For the most part, each song has a simple chord progression, a chorus, repeat, a solo, and ends with the chorus one more time, sometimes with a solo played over while Malcolm plays the chorus regularly.
Stage antics
Angus Young is notorious for his wild onstage antics. He entertains audiences with his intense jumps onstage and with his running back and forth across the stage while playing his guitar. When singer Bon Scott was still with the band (before his death in 1980), Young would clamber on to Scott's shoulders during concerts and they would make their way through the audience with smoke streaming from a satchel on his back, whilst he played an extended guitar solo, usually during the song "Rocker".
In later years, Young performed moves such as his own version of the Duck Walk, which was inspired by his idol Chuck Berry, and his "spasm", during which he throws himself to the ground, kicking, shaking, and spinning in circles, while playing the guitar. Both moves can be seen in the "Who Made Who" video. Young developed the "spasm" while he was playing live in a small club in Australia, after he accidentally tripped over a cable on stage while playing his solo. He covered it up by having a seizure-like "spasm" on stage to make it seem like part of the act. It has been a trademark of his ever since.
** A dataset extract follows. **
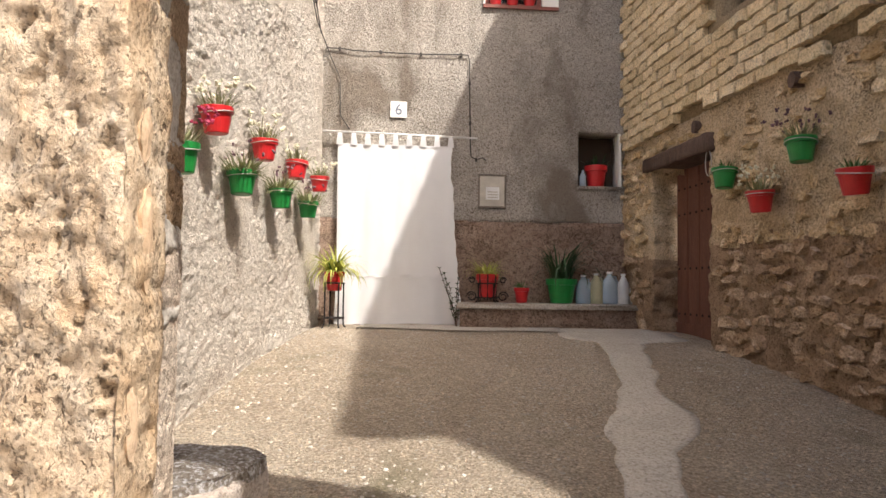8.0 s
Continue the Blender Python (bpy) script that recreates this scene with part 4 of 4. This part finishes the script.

Other gimmicks employed by Young include his strip act, which can be seen during "Bad Boy Boogie" on the most definitive live concert footage Let There Be Rock (1980). It is also viewable in during "Jailbreak" on the 1992 Live at Donington DVD, during "Boogie Man" on No Bull, and during "Bad Boy Boogie" on Stiff Upper Lip Live. Sometimes he would use his fingers to perform his devil horns act-usually before playing Hell Ain't a Bad Place to Be-, whether being on stage or having his picture taken by the press.